» **Data shown**
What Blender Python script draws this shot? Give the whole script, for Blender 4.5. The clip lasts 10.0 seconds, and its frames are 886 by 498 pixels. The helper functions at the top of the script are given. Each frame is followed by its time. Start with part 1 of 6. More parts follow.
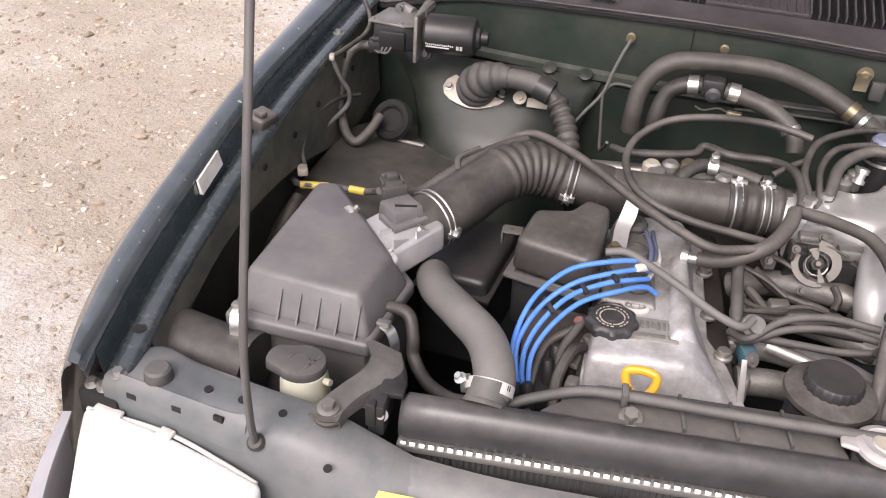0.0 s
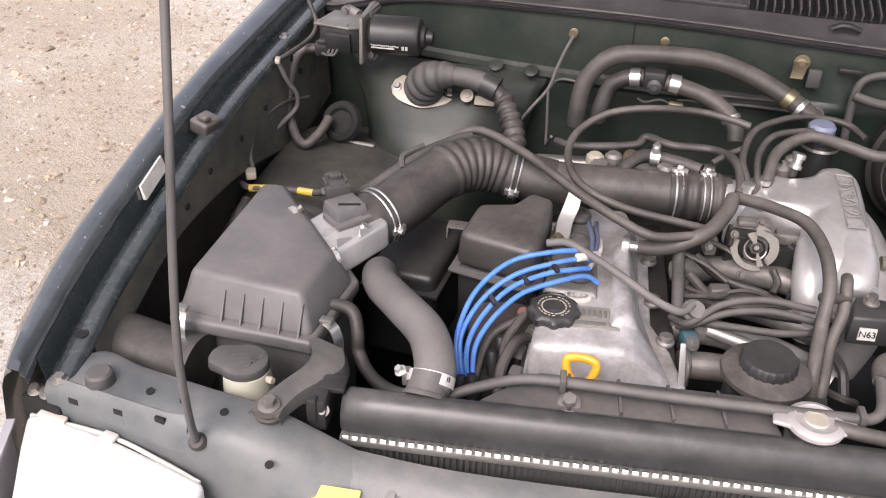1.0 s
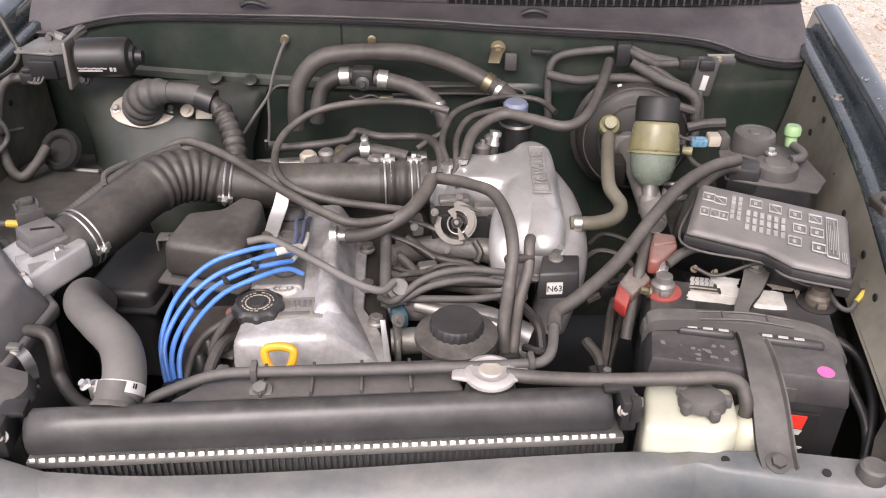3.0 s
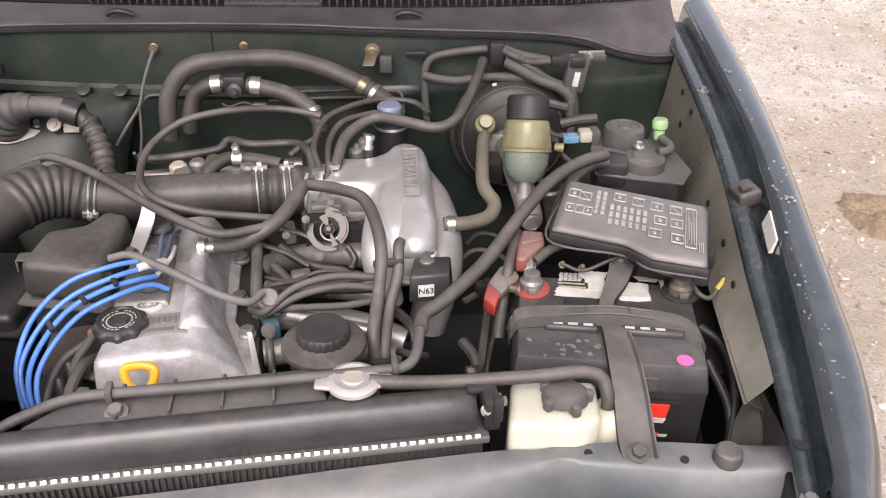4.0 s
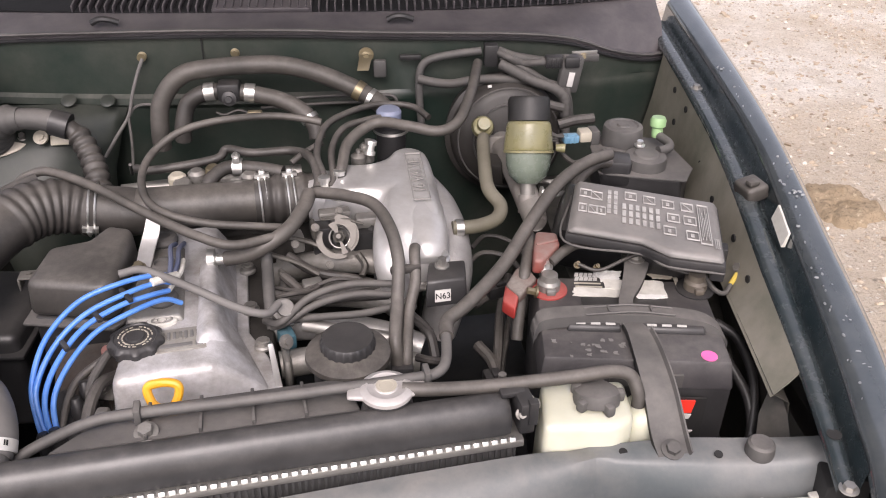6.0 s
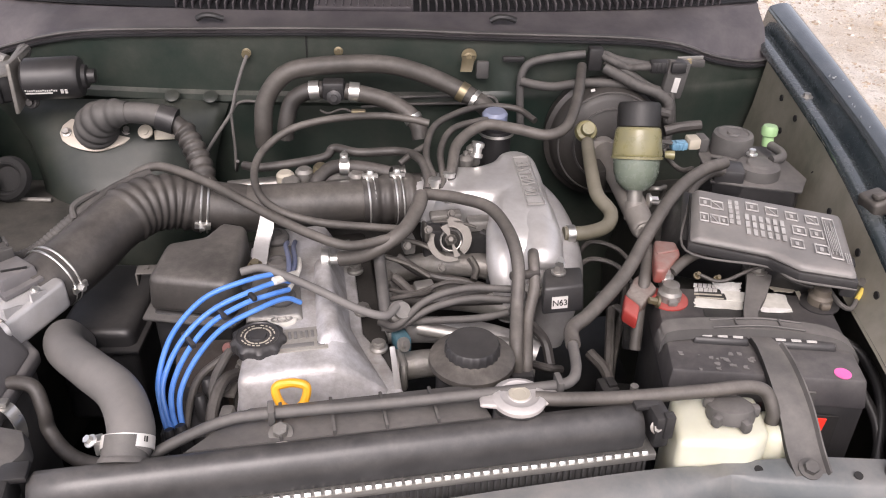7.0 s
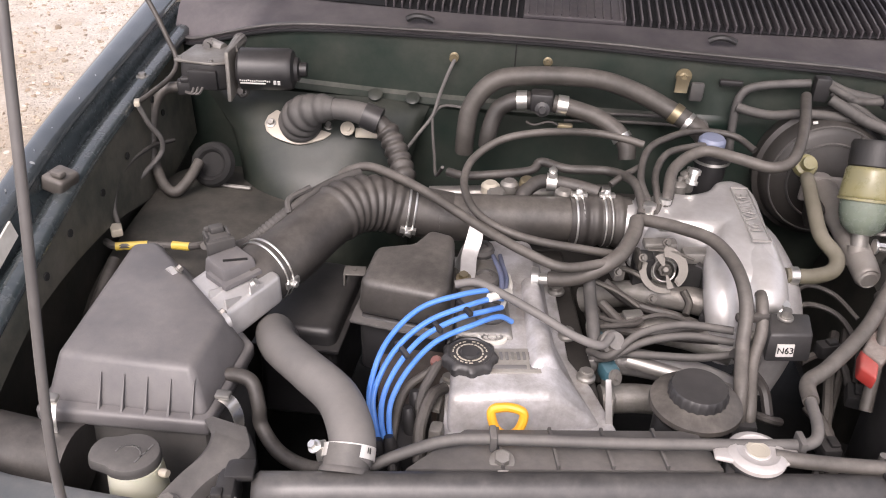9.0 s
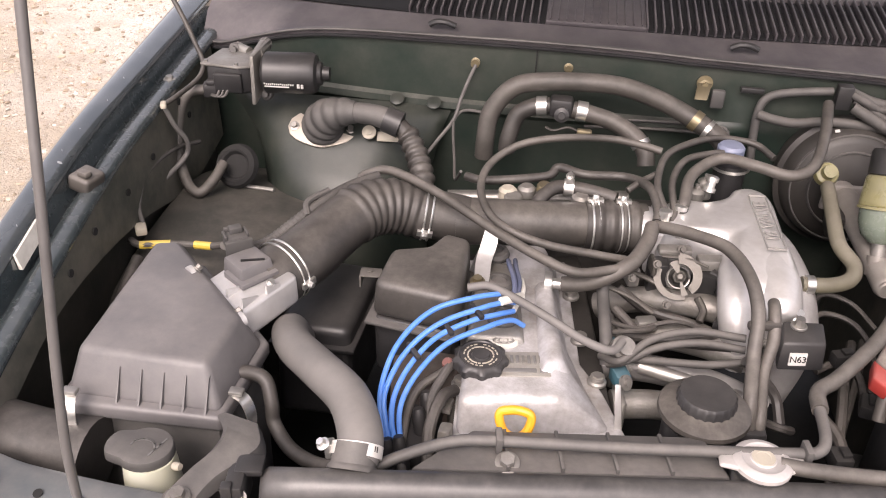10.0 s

» **Task**
Print the listing above in full, exactly as written. Omit any pictures.

» **Exercise answer**
What Blender Python script draws this shot? Give the whole script, for Blender 4.5. The clip lasts 10.0 seconds, and its frames are 886 by 498 pixels. The helper functions at the top of the script are given. Each frame is followed by its time. Start with part 1 of 6. More parts follow.
0.0 s
1.0 s
3.0 s
4.0 s
6.0 s
7.0 s
9.0 s
10.0 s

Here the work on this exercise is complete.